The Independence movement at the National level had a direct bearing
on Kerala's political landscape too. The Salt Satyagraha found its
echo here. The Vaikom temple entry Satyagraha for permitting lower
castes entry into the temple gained the recognition as a direct
challenge to the existing political and hierarchical supremacy of the
rulers and by extension the British rule.
But soon there were more organisations formed to fight for their
rights. The Samyukata Rashtriya Congress consisting of an alliance of
Christian's -Muslims - Ezhavas (a powerful community of Kerala) formed
an alliance to seek reservations in Government. This is the first time
community based party system came into Kerala's landscape.
The Thiruvithamkur State Congress was founded by Pattom Thanu Pillai
to fight against the high handedness of the last Dewan of
Thiruvithamkur, Sir C P Ramaswamy Iyengar (popularly known as Sir CP).

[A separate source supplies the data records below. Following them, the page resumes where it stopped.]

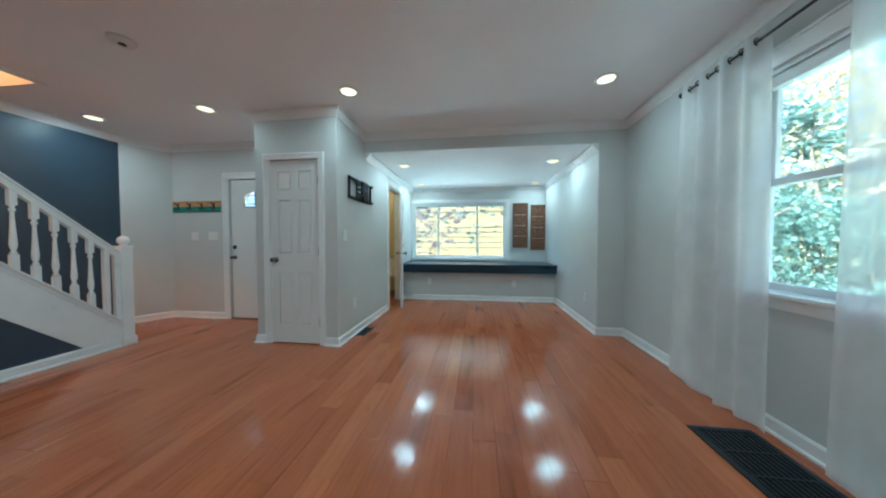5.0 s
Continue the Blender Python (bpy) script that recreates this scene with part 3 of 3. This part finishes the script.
o = thing("smoke_detector", (-2.235, 4.74, H), "round white ceiling smoke detector with a dark grille", "smoke detector")
part("body", lathe(bmesh.new(), [(0.075, 0), (0.075, -0.012), (0.066, -0.024), (0.03, -0.03)], 28), PLATE, o)
bm = lathe(bmesh.new(), [(0.022, -0.028), (0.021, -0.033), (0.008, -0.034)], 20)
part("grille", bm, SLOT, o, "dark sensor grille")
o = thing("ceiling_cap", (0.185, 4.61, H), "round white blank cover on the ceiling", "ceiling cover")
part("disc", lathe(bmesh.new(), [(0.06, 0), (0.06, -0.005), (0.052, -0.01), (0.01, -0.011)], 28), CEIL, o)

# drum pendant
PX, PY, PR, ZB, ZT = 0.222, 1.125, 0.18, 2.215, 2.395
o = thing("drum_light", (PX, PY, 0), "drum ceiling light with bronze circle lattice, lit", "ceiling light")
part("shade", lathe(bmesh.new(), [(PR - 0.016, ZB + 0.006), (PR - 0.016, ZT - 0.004), (PR - 0.02, ZT - 0.004), (PR - 0.02, ZB + 0.006)], 40, hollow=True), SHADE, o, "glowing cream fabric drum")
part("diffuser", lathe(bmesh.new(), [(PR - 0.018, ZB + 0.004), (PR - 0.02, ZB - 0.001), (0.08, ZB - 0.004), (0.01, ZB - 0.005)], 40), SHADE, o, "glowing round diffuser")
for z, nm in ((ZB + 0.002, "bottom_ring"), (ZT, "top_ring")):
    part(nm, lathe(bmesh.new(), [(PR - 0.008, z - 0.004), (PR, z - 0.004), (PR, z + 0.004), (PR - 0.008, z + 0.004)], 48, hollow=True), BRONZE, o, "bronze hoop")
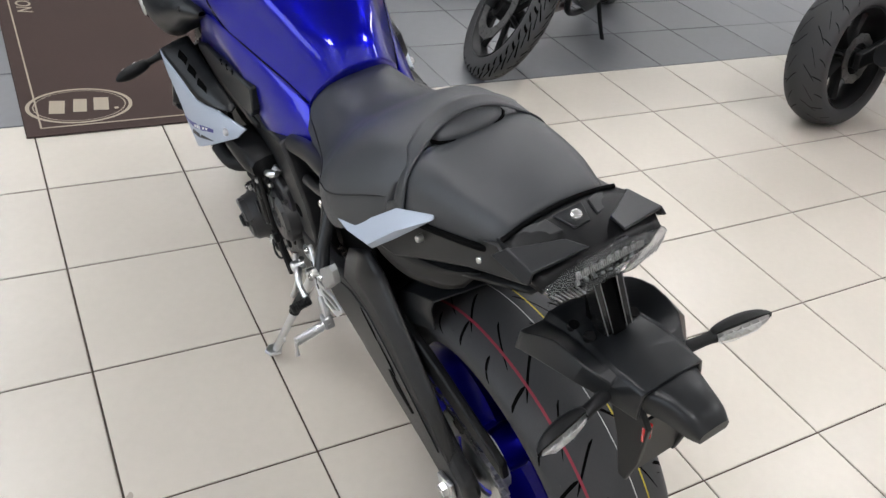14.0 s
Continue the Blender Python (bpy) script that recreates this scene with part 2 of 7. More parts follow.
def tube(path, r, n=10, smooth=4, bm=None, cap=True):
    """A pipe along points. r: a radius, or one for each point."""
    bm = bm or bmesh.new()
    pts = [Vector(p) for p in path]
    rs = list(r) if hasattr(r, "__len__") else [r] * len(pts)
    if smooth > 1 and len(pts) > 2:
        fine = crom(pts, smooth)
        rs = [p.x for p in crom([V(x, 0, 0) for x in rs], smooth)]
    else:
        fine = pts
    up, rings = V(0.13, 0.21, 1), []
    for i, p in enumerate(fine):
        d = (fine[min(i + 1, len(fine) - 1)] - fine[max(i - 1, 0)]).normalized()
        u = d.cross(up)
        if u.length < 0.05:
            u = d.cross(V(1, 0, 0))
        u.normalize()
        w = u.cross(d)
        rings.append([p + (u * math.cos(2 * math.pi * k / n) + w * math.sin(2 * math.pi * k / n)) * rs[i] for k in range(n)])
    return grid(rings, closed=True, cap=cap, bm=bm)


def lathe(profile, origin, axis=(0, 1, 0), n=48, closed=False, bm=None, cap=True):
    """A turned form. profile: (radius, distance along the axis)."""
    bm = bm or bmesh.new()
    q = Vector((0, 0, 1)).rotation_difference(Vector(axis))
    o = Vector(origin)
    rows = []
    for r, h in profile:
        rows.append([o + q @ V(r * math.cos(2 * math.pi * k / n), r * math.sin(2 * math.pi * k / n), h) for k in range(n)])
    if closed:
        rows.append(rows[0])
    vs = [[bm.verts.new(p) for p in r] for r in (rows[:-1] if closed else rows)]
    if closed:
        vs.append(vs[0])
    for a, b in zip(vs, vs[1:]):
        for i in range(n):
            j = (i + 1) % n
            bm.faces.new((a[i], a[j], b[j], b[i]))
    if cap and not closed:
        for r, h in ((vs[0], profile[0][0]), (vs[-1], profile[-1][0])):
            if h > 1e-5:
                bm.faces.new(r)
    return bm


def bvh_of(bm):
    bm.normal_update()
    return BVHTree.FromBMesh(bm)


def onto(tree, at, way, lift=0.0):
    """Where a line from a point, going one way, meets a surface."""
    w = Vector(way).normalized()
    p, n, i, d = tree.ray_cast(Vector(at), w)
    return (p if p else Vector(at)) - w * lift


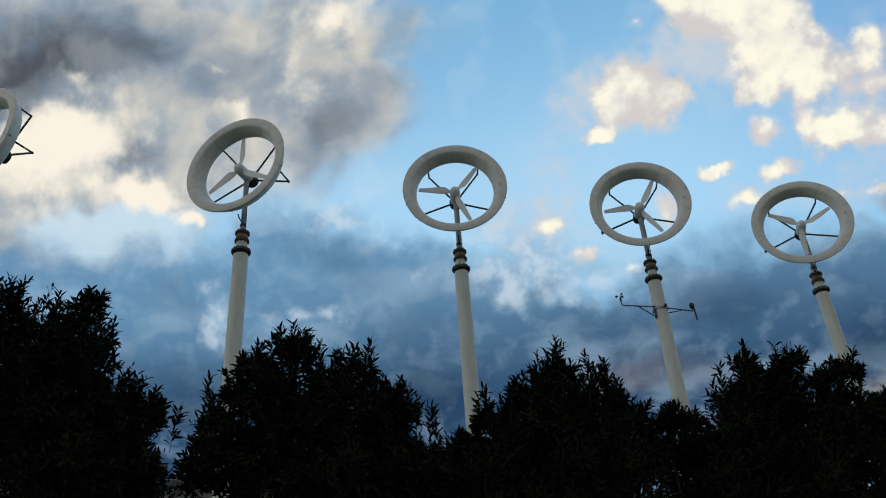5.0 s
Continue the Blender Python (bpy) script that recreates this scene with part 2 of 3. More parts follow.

The movement started in 1938 and led to widespread violence all over
the state. The Congress was outlawed.
After Independence, on 01 Jul 1949, a new state "Thirukochi" was
formed consisting of old princely states of Thiruvithamkur and Kochi,
moves towards reunification of Malayalam speaking population. The
Malayalam-speaking regions of Malabar and Thirukochi were joined
together as one state on 01 November 1956 and christened KERALA.
Post Independence
Kerala's post independence history is a saga of Leftist movement and
Indian National Congress. The deep social, communal and economic
division in Kerala was on the boil. The Communist Movement which
initially began as naxalite movement, waged a full might against the
Suppression. EMS Namboothiripad, AK Gopalan and P Krishna Pillai were
the unquestioned leaders of the Communist Movement. By 1957, they had
become the first democratically elected Communist Government anywhere
in the world.
The story of Kerala after 1959 is a story of many governments of the
Congress-led or Left-led parties coming and going at regular
intervals. Kerala has seen no fewer than 17 Ministries till now.